* **DATASET RECORDS**:
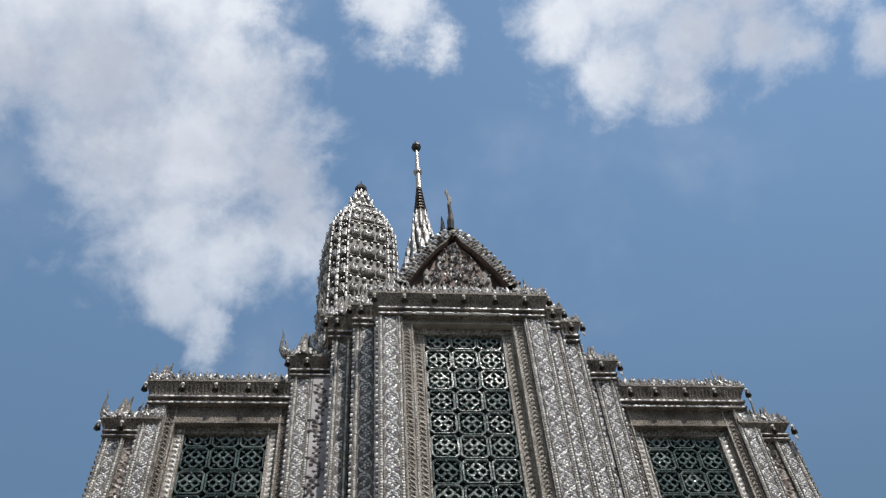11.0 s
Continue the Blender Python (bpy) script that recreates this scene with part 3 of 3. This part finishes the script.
---
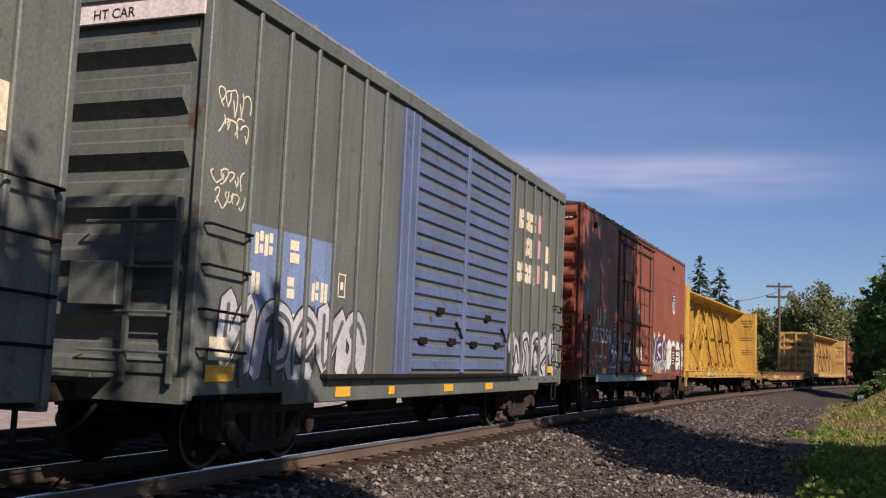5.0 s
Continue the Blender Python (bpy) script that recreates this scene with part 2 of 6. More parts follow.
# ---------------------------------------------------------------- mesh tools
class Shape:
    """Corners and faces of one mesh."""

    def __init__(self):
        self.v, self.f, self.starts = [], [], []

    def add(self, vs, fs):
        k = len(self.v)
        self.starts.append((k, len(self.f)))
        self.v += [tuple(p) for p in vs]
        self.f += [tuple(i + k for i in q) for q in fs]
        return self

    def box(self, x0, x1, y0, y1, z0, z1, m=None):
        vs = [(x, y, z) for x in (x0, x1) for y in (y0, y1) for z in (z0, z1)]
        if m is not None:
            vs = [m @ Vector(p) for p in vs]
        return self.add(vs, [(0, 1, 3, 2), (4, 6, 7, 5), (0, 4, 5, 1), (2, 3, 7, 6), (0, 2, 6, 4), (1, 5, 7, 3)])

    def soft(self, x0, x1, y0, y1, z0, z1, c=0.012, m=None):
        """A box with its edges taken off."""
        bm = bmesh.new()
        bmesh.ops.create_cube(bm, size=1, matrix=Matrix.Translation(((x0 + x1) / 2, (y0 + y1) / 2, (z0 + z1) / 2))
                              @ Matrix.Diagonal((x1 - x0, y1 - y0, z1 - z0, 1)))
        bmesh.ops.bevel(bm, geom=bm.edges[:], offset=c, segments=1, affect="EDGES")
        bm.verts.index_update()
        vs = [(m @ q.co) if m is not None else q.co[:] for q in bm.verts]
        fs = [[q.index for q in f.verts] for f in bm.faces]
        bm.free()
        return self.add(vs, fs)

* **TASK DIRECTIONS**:
For the listing above, identify each line bearing "recreates".

* **OUTPUT BELOW**:
Continue the Blender Python (bpy) script that recreates this scene with part 3 of 3. This part finishes the script.
Continue the Blender Python (bpy) script that recreates this scene with part 2 of 6. More parts follow.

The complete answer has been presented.